• Recorded information:
....

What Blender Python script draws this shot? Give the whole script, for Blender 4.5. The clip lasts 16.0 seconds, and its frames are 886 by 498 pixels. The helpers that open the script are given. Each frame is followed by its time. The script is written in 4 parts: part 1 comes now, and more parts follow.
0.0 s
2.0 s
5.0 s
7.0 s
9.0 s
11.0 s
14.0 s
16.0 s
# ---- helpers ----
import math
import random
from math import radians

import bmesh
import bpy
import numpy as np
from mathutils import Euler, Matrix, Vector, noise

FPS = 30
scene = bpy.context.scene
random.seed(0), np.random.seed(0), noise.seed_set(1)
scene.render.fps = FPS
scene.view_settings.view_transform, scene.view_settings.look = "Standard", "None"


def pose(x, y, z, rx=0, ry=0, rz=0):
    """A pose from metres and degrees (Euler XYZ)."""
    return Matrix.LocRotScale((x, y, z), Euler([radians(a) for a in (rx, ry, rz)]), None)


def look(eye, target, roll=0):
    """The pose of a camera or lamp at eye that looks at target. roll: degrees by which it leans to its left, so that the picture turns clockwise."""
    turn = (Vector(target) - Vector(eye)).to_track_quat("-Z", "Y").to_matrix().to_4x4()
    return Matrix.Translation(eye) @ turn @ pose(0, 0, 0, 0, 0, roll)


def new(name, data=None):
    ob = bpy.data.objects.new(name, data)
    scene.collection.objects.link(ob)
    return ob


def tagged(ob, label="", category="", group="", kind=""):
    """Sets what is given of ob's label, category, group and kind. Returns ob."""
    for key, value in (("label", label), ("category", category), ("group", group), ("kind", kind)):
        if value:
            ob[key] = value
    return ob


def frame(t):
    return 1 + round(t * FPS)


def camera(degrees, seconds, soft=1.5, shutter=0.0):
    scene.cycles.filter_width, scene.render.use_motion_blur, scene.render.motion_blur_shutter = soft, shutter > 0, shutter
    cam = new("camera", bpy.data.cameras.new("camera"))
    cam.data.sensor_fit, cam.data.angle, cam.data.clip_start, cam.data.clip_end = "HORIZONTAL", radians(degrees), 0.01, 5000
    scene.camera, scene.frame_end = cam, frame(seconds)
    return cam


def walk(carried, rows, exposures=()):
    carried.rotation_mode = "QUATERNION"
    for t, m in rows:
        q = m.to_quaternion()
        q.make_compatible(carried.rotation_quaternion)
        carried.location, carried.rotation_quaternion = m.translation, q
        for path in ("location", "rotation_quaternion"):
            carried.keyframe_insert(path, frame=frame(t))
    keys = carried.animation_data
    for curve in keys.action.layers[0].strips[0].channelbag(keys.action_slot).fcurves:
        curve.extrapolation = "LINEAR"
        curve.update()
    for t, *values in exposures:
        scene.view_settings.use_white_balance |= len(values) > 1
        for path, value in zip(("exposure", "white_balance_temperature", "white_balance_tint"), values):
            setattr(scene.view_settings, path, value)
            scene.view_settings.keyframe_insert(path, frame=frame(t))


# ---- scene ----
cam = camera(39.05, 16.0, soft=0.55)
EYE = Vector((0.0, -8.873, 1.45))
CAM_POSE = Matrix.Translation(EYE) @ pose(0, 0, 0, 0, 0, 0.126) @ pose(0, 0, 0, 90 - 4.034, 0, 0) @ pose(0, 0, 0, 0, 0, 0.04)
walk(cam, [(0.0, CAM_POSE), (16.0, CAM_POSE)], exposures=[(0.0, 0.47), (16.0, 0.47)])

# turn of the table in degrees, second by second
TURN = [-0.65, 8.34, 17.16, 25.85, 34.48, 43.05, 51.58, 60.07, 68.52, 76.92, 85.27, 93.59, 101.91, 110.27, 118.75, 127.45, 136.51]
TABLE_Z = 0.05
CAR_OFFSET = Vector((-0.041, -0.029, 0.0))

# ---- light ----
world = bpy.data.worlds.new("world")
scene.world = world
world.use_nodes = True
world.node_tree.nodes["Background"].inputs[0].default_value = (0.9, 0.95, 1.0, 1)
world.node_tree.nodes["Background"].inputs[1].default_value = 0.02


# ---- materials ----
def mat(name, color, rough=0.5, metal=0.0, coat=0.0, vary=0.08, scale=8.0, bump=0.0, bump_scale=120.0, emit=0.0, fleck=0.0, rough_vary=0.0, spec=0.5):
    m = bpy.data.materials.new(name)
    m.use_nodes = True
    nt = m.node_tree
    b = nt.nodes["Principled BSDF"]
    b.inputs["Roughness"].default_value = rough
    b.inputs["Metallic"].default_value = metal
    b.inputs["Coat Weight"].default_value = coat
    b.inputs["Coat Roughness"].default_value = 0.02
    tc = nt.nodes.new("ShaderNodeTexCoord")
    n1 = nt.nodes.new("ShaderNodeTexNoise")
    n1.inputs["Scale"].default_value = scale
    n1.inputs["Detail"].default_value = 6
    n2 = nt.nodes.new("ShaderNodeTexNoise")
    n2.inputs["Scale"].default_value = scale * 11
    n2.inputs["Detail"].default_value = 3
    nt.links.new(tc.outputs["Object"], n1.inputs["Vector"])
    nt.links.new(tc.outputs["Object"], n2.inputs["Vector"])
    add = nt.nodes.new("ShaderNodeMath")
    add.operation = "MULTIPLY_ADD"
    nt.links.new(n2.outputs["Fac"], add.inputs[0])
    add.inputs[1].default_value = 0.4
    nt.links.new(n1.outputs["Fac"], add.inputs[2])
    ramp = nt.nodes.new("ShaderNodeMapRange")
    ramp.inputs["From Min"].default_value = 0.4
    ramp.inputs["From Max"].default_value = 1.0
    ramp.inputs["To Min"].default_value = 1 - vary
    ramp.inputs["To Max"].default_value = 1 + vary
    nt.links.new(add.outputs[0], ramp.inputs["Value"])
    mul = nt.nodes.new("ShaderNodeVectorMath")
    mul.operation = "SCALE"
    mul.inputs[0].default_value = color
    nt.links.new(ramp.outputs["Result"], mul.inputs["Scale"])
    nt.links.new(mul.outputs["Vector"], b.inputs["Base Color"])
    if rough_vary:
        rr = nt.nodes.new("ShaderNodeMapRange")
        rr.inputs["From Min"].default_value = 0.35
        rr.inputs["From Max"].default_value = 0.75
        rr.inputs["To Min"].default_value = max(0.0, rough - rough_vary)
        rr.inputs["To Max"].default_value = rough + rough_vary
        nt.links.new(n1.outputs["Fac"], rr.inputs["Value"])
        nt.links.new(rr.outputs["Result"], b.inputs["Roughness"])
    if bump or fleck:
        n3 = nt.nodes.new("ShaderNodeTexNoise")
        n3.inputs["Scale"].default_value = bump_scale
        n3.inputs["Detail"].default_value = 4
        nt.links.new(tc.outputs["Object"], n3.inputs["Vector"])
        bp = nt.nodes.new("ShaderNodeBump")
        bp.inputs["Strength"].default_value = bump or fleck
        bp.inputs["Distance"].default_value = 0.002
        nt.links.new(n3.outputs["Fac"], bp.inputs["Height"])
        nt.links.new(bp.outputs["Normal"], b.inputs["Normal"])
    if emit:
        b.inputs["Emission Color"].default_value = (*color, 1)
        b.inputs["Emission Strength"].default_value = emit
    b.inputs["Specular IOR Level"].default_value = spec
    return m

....

• Work instructions: Copy out the material word for word and line for line.

• Exercise output:
What Blender Python script draws this shot? Give the whole script, for Blender 4.5. The clip lasts 16.0 seconds, and its frames are 886 by 498 pixels. The helpers that open the script are given. Each frame is followed by its time. The script is written in 4 parts: part 1 comes now, and more parts follow.
0.0 s
2.0 s
5.0 s
7.0 s
9.0 s
11.0 s
14.0 s
16.0 s
# ---- helpers ----
import math
import random
from math import radians

import bmesh
import bpy
import numpy as np
from mathutils import Euler, Matrix, Vector, noise

FPS = 30
scene = bpy.context.scene
random.seed(0), np.random.seed(0), noise.seed_set(1)
scene.render.fps = FPS
scene.view_settings.view_transform, scene.view_settings.look = "Standard", "None"


def pose(x, y, z, rx=0, ry=0, rz=0):
    """A pose from metres and degrees (Euler XYZ)."""
    return Matrix.LocRotScale((x, y, z), Euler([radians(a) for a in (rx, ry, rz)]), None)


def look(eye, target, roll=0):
    """The pose of a camera or lamp at eye that looks at target. roll: degrees by which it leans to its left, so that the picture turns clockwise."""
    turn = (Vector(target) - Vector(eye)).to_track_quat("-Z", "Y").to_matrix().to_4x4()
    return Matrix.Translation(eye) @ turn @ pose(0, 0, 0, 0, 0, roll)


def new(name, data=None):
    ob = bpy.data.objects.new(name, data)
    scene.collection.objects.link(ob)
    return ob


def tagged(ob, label="", category="", group="", kind=""):
    """Sets what is given of ob's label, category, group and kind. Returns ob."""
    for key, value in (("label", label), ("category", category), ("group", group), ("kind", kind)):
        if value:
            ob[key] = value
    return ob


def frame(t):
    return 1 + round(t * FPS)


def camera(degrees, seconds, soft=1.5, shutter=0.0):
    scene.cycles.filter_width, scene.render.use_motion_blur, scene.render.motion_blur_shutter = soft, shutter > 0, shutter
    cam = new("camera", bpy.data.cameras.new("camera"))
    cam.data.sensor_fit, cam.data.angle, cam.data.clip_start, cam.data.clip_end = "HORIZONTAL", radians(degrees), 0.01, 5000
    scene.camera, scene.frame_end = cam, frame(seconds)
    return cam


def walk(carried, rows, exposures=()):
    carried.rotation_mode = "QUATERNION"
    for t, m in rows:
        q = m.to_quaternion()
        q.make_compatible(carried.rotation_quaternion)
        carried.location, carried.rotation_quaternion = m.translation, q
        for path in ("location", "rotation_quaternion"):
            carried.keyframe_insert(path, frame=frame(t))
    keys = carried.animation_data
    for curve in keys.action.layers[0].strips[0].channelbag(keys.action_slot).fcurves:
        curve.extrapolation = "LINEAR"
        curve.update()
    for t, *values in exposures:
        scene.view_settings.use_white_balance |= len(values) > 1
        for path, value in zip(("exposure", "white_balance_temperature", "white_balance_tint"), values):
            setattr(scene.view_settings, path, value)
            scene.view_settings.keyframe_insert(path, frame=frame(t))


# ---- scene ----
cam = camera(39.05, 16.0, soft=0.55)
EYE = Vector((0.0, -8.873, 1.45))
CAM_POSE = Matrix.Translation(EYE) @ pose(0, 0, 0, 0, 0, 0.126) @ pose(0, 0, 0, 90 - 4.034, 0, 0) @ pose(0, 0, 0, 0, 0, 0.04)
walk(cam, [(0.0, CAM_POSE), (16.0, CAM_POSE)], exposures=[(0.0, 0.47), (16.0, 0.47)])

# turn of the table in degrees, second by second
TURN = [-0.65, 8.34, 17.16, 25.85, 34.48, 43.05, 51.58, 60.07, 68.52, 76.92, 85.27, 93.59, 101.91, 110.27, 118.75, 127.45, 136.51]
TABLE_Z = 0.05
CAR_OFFSET = Vector((-0.041, -0.029, 0.0))

# ---- light ----
world = bpy.data.worlds.new("world")
scene.world = world
world.use_nodes = True
world.node_tree.nodes["Background"].inputs[0].default_value = (0.9, 0.95, 1.0, 1)
world.node_tree.nodes["Background"].inputs[1].default_value = 0.02


# ---- materials ----
def mat(name, color, rough=0.5, metal=0.0, coat=0.0, vary=0.08, scale=8.0, bump=0.0, bump_scale=120.0, emit=0.0, fleck=0.0, rough_vary=0.0, spec=0.5):
    m = bpy.data.materials.new(name)
    m.use_nodes = True
    nt = m.node_tree
    b = nt.nodes["Principled BSDF"]
    b.inputs["Roughness"].default_value = rough
    b.inputs["Metallic"].default_value = metal
    b.inputs["Coat Weight"].default_value = coat
    b.inputs["Coat Roughness"].default_value = 0.02
    tc = nt.nodes.new("ShaderNodeTexCoord")
    n1 = nt.nodes.new("ShaderNodeTexNoise")
    n1.inputs["Scale"].default_value = scale
    n1.inputs["Detail"].default_value = 6
    n2 = nt.nodes.new("ShaderNodeTexNoise")
    n2.inputs["Scale"].default_value = scale * 11
    n2.inputs["Detail"].default_value = 3
    nt.links.new(tc.outputs["Object"], n1.inputs["Vector"])
    nt.links.new(tc.outputs["Object"], n2.inputs["Vector"])
    add = nt.nodes.new("ShaderNodeMath")
    add.operation = "MULTIPLY_ADD"
    nt.links.new(n2.outputs["Fac"], add.inputs[0])
    add.inputs[1].default_value = 0.4
    nt.links.new(n1.outputs["Fac"], add.inputs[2])
    ramp = nt.nodes.new("ShaderNodeMapRange")
    ramp.inputs["From Min"].default_value = 0.4
    ramp.inputs["From Max"].default_value = 1.0
    ramp.inputs["To Min"].default_value = 1 - vary
    ramp.inputs["To Max"].default_value = 1 + vary
    nt.links.new(add.outputs[0], ramp.inputs["Value"])
    mul = nt.nodes.new("ShaderNodeVectorMath")
    mul.operation = "SCALE"
    mul.inputs[0].default_value = color
    nt.links.new(ramp.outputs["Result"], mul.inputs["Scale"])
    nt.links.new(mul.outputs["Vector"], b.inputs["Base Color"])
    if rough_vary:
        rr = nt.nodes.new("ShaderNodeMapRange")
        rr.inputs["From Min"].default_value = 0.35
        rr.inputs["From Max"].default_value = 0.75
        rr.inputs["To Min"].default_value = max(0.0, rough - rough_vary)
        rr.inputs["To Max"].default_value = rough + rough_vary
        nt.links.new(n1.outputs["Fac"], rr.inputs["Value"])
        nt.links.new(rr.outputs["Result"], b.inputs["Roughness"])
    if bump or fleck:
        n3 = nt.nodes.new("ShaderNodeTexNoise")
        n3.inputs["Scale"].default_value = bump_scale
        n3.inputs["Detail"].default_value = 4
        nt.links.new(tc.outputs["Object"], n3.inputs["Vector"])
        bp = nt.nodes.new("ShaderNodeBump")
        bp.inputs["Strength"].default_value = bump or fleck
        bp.inputs["Distance"].default_value = 0.002
        nt.links.new(n3.outputs["Fac"], bp.inputs["Height"])
        nt.links.new(bp.outputs["Normal"], b.inputs["Normal"])
    if emit:
        b.inputs["Emission Color"].default_value = (*color, 1)
        b.inputs["Emission Strength"].default_value = emit
    b.inputs["Specular IOR Level"].default_value = spec
    return m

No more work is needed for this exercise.